Sheriff John Jordan said overall the night was quiet.
"I think people are getting designated drivers, and that's a good thing," Jordan said.
New Year's Eve was slow for the Missouri State Highway Patrol too, with officers arresting just seven individuals for drunken driving. Six of the arrests were made after midnight.
"That's not very many for 13 counties, so that was good," said Sgt. Dale Moreland, Missouri State Highway Patrol Troop E.
In addition, Moreland reported no motorist fatalities and one injury accident in Ripley County.
Departments in Cape Girardeau County increased the number of officers on duty Thursday evening for the New Year's holiday. Their intention was to watch traffic specifically for motorists driving under the influence of alcohol.
Cpl.
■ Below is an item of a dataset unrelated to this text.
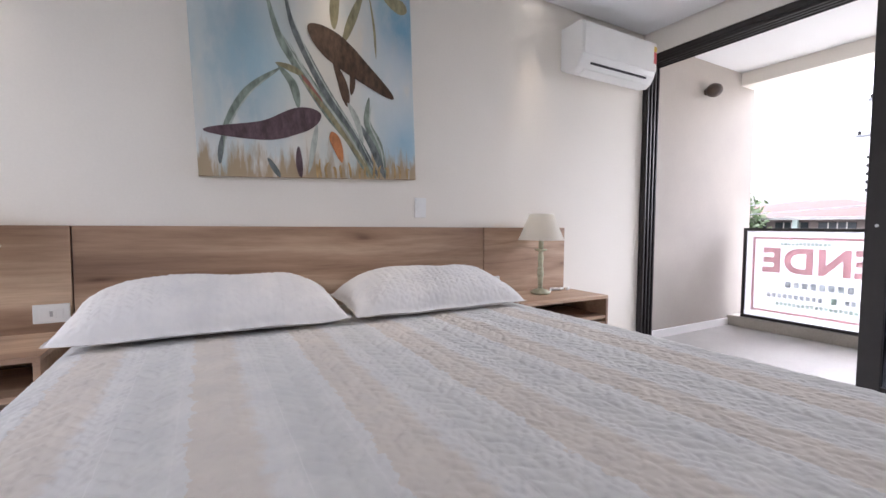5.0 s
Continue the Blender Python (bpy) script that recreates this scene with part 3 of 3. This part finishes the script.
REED, REED2, OLIVE = paint("reed_green_paint", (0.21, 0.26, 0.22), 0.5), paint("reed_dark_paint", (0.13, 0.15, 0.15), 0.6), paint("olive_paint", (0.26, 0.24, 0.14), 0.4)
OCHRE = paint("ochre_paint", (0.40, 0.27, 0.12), 0.4)
PALEREED, ROSE = paint("pale_reed_paint", (0.42, 0.46, 0.42), 0.3), paint("dusty_rose_paint", (0.30, 0.13, 0.10), 0.3)
UMBER, MAUVE, ORANGE = paint("umber_paint", (0.085, 0.050, 0.030), 0.6), paint("mauve_brown_paint", (0.10, 0.062, 0.072), 0.5), paint("orange_paint", (0.48, 0.19, 0.07), 0.3)


def painting():
    w, h, d = 1.118, 1.130, 0.028
    p = thing("painting", "unframed canvas painting of green reeds on pale blue and cream", "painting", (2.594, YW - 0.002, 1.797), turn=(0, -2.3, 0))
    part("canvas", box(-w / 2, w / 2, -d, 0, -h / 2, h / 2, 0.003), CANVAS, p)
    level = [0]

    def stroke(name, ctrl, wide, material, bulge=0.35):
        """A tapered brush stroke along a curve; ctrl in fractions of the canvas from its upper left."""
        level[0] += 1
        y = -d - 0.0006 - 0.00006 * level[0]
        pts = curve_points([((u - 0.512) * w, y, (0.444 - 0.944 * v) * h) for u, v in ctrl], 14)
        bm, last = bmesh.new(), None
        for i, q in enumerate(pts):
            t = i / (len(pts) - 1)
            k = (t / bulge) if t < bulge else (1 - t) / (1 - bulge)
            r = wide * h * 0.5 * (0.06 + 0.94 * math.sin(min(k, 1) * math.pi / 2) ** 0.8)
            dv = (pts[min(i + 1, len(pts) - 1)] - pts[max(i - 1, 0)]).normalized()
            s = Vector((-dv.z, 0, dv.x)) * r
            pair = (bm.verts.new(q + s), bm.verts.new(q - s))
            if last:
                bm.faces.new((last[0], last[1], pair[1], pair[0]))
            last = pair
        bmesh.ops.recalc_face_normals(bm, faces=bm.faces)
        part(name, bm, material, p)

    for ctrl, wide, m in (
        ([(0.65, 0.0), (0.62, 0.13), (0.61, 0.27)], 0.045, OLIVE), ([(0.76, 0.06), (0.71, 0.18), (0.65, 0.33)], 0.040, OLIVE),
        ([(0.79, 0.06), (0.81, 0.22), (0.815, 0.38)], 0.012, OLIVE), ([(0.36, -0.03), (0.37, 0.02), (0.375, 0.09)], 0.060, OLIVE),
        ([(0.31, 0.13), (0.36, 0.34), (0.43, 0.46), (0.52, 0.60), (0.62, 0.74), (0.72, 0.88), (0.79, 1.0)], 0.055, REED),
        ([(0.39, 0.10), (0.42, 0.28), (0.48, 0.42), (0.56, 0.58), (0.67, 0.76), (0.75, 0.89), (0.81, 1.0)], 0.042, REED2),
        ([(0.37, 0.33), (0.45, 0.50), (0.56, 0.67), (0.66, 0.80), (0.75, 0.99)], 0.050, REED),
        ([(0.10, 0.93), (0.13, 0.77), (0.22, 0.61), (0.36, 0.49)], 0.032, REED), ([(0.35, 0.48), (0.41, 0.56), (0.43, 0.67)], 0.036, REED),
        ([(0.34, 0.47), (0.40, 0.485), (0.46, 0.51)], 0.030, OLIVE), ([(0.45, 0.51), (0.50, 0.58), (0.55, 0.67)], 0.030, ROSE),
        ([(0.45, 0.53), (0.58, 0.70), (0.70, 0.87), (0.77, 1.0)], 0.030, OLIVE),
        ([(0.77, 0.58), (0.755, 0.71), (0.81, 0.83), (0.84, 0.99)], 0.044, REED), ([(0.70, 0.70), (0.78, 0.84), (0.84, 1.0)], 0.035, REED2),
        ([(0.285, 0.91), (0.31, 0.955), (0.335, 1.0)], 0.025, REED2), ([(0.42, 0.85), (0.42, 0.92), (0.425, 1.0)], 0.030, MAUVE),
        ([(0.43, 0.08), (0.455, 0.12), (0.475, 0.15)], 0.014, REED2), ([(0.11, 0.82), (0.10, 0.88), (0.095, 0.945)], 0.020, REED2),
        ([(0.60, 0.42), (0.64, 0.53), (0.66, 0.64)], 0.045, UMBER), ([(0.68, 0.42), (0.69, 0.50), (0.68, 0.58)], 0.028, UMBER),
    ):
        stroke("reed_stroke", ctrl, wide, m, 0.6)
    for ctrl, wide in (
        ([(0.36, 0.31), (0.44, 0.46), (0.54, 0.61), (0.66, 0.78), (0.74, 0.93)], 0.010), ([(0.42, 0.24), (0.49, 0.42), (0.58, 0.59), (0.70, 0.78), (0.78, 0.95)], 0.008),
        ([(0.40, 0.36), (0.49, 0.53), (0.60, 0.70), (0.70, 0.86)], 0.008), ([(0.78, 0.62), (0.77, 0.72), (0.82, 0.84), (0.835, 0.96)], 0.009),
        ([(0.11, 0.90), (0.14, 0.77), (0.23, 0.62), (0.35, 0.50)], 0.006), ([(0.66, 0.62), (0.70, 0.70), (0.73, 0.82)], 0.030), ([(0.51, 0.74), (0.49, 0.84), (0.46, 0.98)], 0.026),
    ):
        stroke("highlight_stroke", ctrl, wide, PALEREED, 0.5)
    for k in range(14):
        u = 0.50 + 0.49 * ((k * 0.618) % 1.0)
        stroke("grass_stroke", [(u, 1.0), (u + 0.006 * math.sin(k * 2.3), 0.95), (u + 0.016 * math.sin(k * 1.7), 0.93 - 0.05 * math.sin(k * 3.1))], 0.012, OCHRE, 0.3)
    stroke("blossom_stroke", [(0.77, 0.0), (0.81, 0.02), (0.86, 0.035)], 0.060, ROSE, 0.5)
    stroke("brown_stroke", [(0.86, 0.05), (0.92, 0.08), (0.99, 0.11)], 0.070, OLIVE, 0.7)
    stroke("orange_stroke", [(0.575, 0.77), (0.60, 0.84), (0.62, 0.92)], 0.050, ORANGE)
    stroke("brown_shape", [(0.49, 0.27), (0.61, 0.36), (0.73, 0.45), (0.90, 0.575)], 0.135, UMBER, 0.34)
    stroke("brown_shape", [(0.53, 0.69), (0.42, 0.73), (0.28, 0.785), (0.04, 0.80)], 0.110, MAUVE, 0.32)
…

Jason Selzer of the Cape Girardeau Police Department said the city will had one or two extra officers on duty through New Year's Day watching for intoxicated motorists. There were no checkpoints New Year's Eve.
Jordan said he also had extra officers on duty to bring drunken drivers off county roads. Although he didn't release how many extra cars were out, he said grant dollars received to keep more officers on duty were used Thursday night.
Although the Missouri State Highway Patrol didn't perform a specific operation to catch drunken drivers, Moreland said every available trooper was on duty New Year's Eve monitoring holiday traffic. In recent years, Moreland has noticed motorists making more responsible decisions, such as using a designated driver to get home.
"In the past we've not had a lot of crashes or anything over the New Year's holiday," Moreland said. "Pay attention, obey speed limits, all traffic laws and buckle up. Have someone else drive you."